It was a riddle wrapped within an enigma, a microcosm within a microcosm and then raised to some unfathomable power: The Flyers, trailing 3-0 in the series, brought it back to 3-3; the Flyers, tailing Game 7 by 3-0, also brought it back to 3-3.
We have never seen anything like it. We likely never will again.
And this is how it ended:
Simon Gagne, who started the series with a broken toe, who scored the game-winner in overtime in Game 4, scored a power play goal at 12:52 of the third period and gave the Flyers the last chapter of their miracle. Philadelphia history will record the final score as Flyers 4, Bruins 3 -- but the numbers, cold and raw, cannot possibly do this justice. Boston history will record the key penalty that gave the Flyers their power play: too many men on the ice. It will only add to the Bruins' agony.
There were two truths early: the Bruins were energized and very anxious to avoid a historically-ignominious ending to their season, and Flyers goaltender Michael Leighton was finally a human being. The Bruins overwhelmed the Flyers with their skating and Leighton really appeared to have trouble even locating pucks being shot at him.
The Bruins' first two goals were on power plays, by Michael Ryder and Milan Lucic. The third goal also belonged to Lucic, unassisted, swooping in on a 2-on-1 after an unfortunate pinch by Flyers defenseman Kimmo Timonen. TD Garden was appropriately ecstatic at that point and the Flyers looked appropriately dead, finally; nice effort, thanks for coming.
At which point, two things happened: Flyers coach Peter Laviolette, master of the timeout, called one and lectured the fellas. And then the youngest fella responded. James van Riemsdyk, silent all spring, suddenly came alive. He scored the first Flyers' goal, shoveling a short-side dribbler past the Bruins' Tuukka Rask. It was 3-1 and that is how the first period ended. The Flyers had a heartbeat after all.

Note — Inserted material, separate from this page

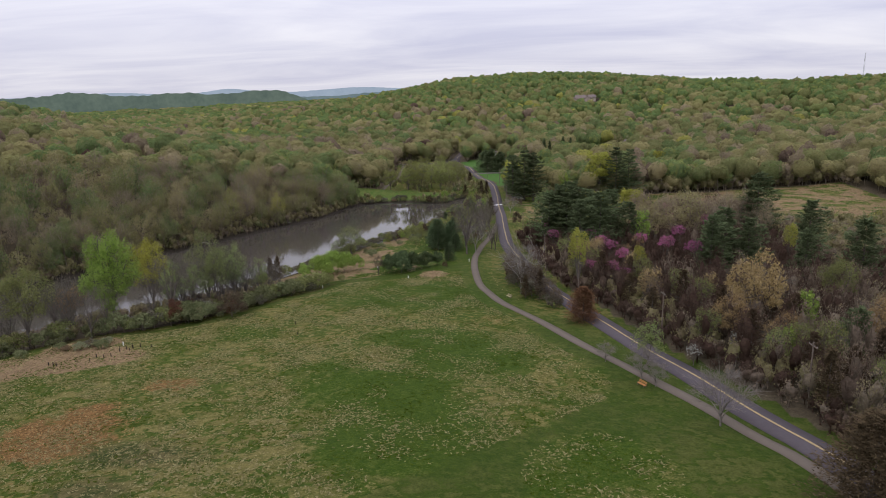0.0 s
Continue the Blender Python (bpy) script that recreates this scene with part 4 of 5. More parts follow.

Then, in the second, the Flyers absolutely overwhelmed the Bruins. Boston didn't have a shot for more than 10 minutes, and the Flyers worked quickly to silence the crowd and get back even. Again. The second goal belonged to Scott Hartnell, who backhanded a rebound top-shelf. Then, at 8:49 of the second, Danny Briere scored on a wraparound.
They had pulled it together, somehow, some way, again.
The night's big controversy came at 14:46 of the second, on a wild scramble in front of Rask. Referee Kelly Sutherland, climbing on the back of the net in an attempt to see the puck, ultimately ruled that it was no goal. A lengthy reply review by the NHL's video room in Toronto came to the same conclusion. But one angle does exist -- at least in the minds of lots of Philadelphians -- which suggested the puck might have been over the line.
It is hard to know. But it will always be a part of the legend.
On and on it went, tense beyond all normality. Chris Pronger hit a post for the Flyers at about 5:25 of the third period and the red light flashed for a second. Lucic hit a post for the Bruins at about 11:00. Back and forth it went, until Gagne.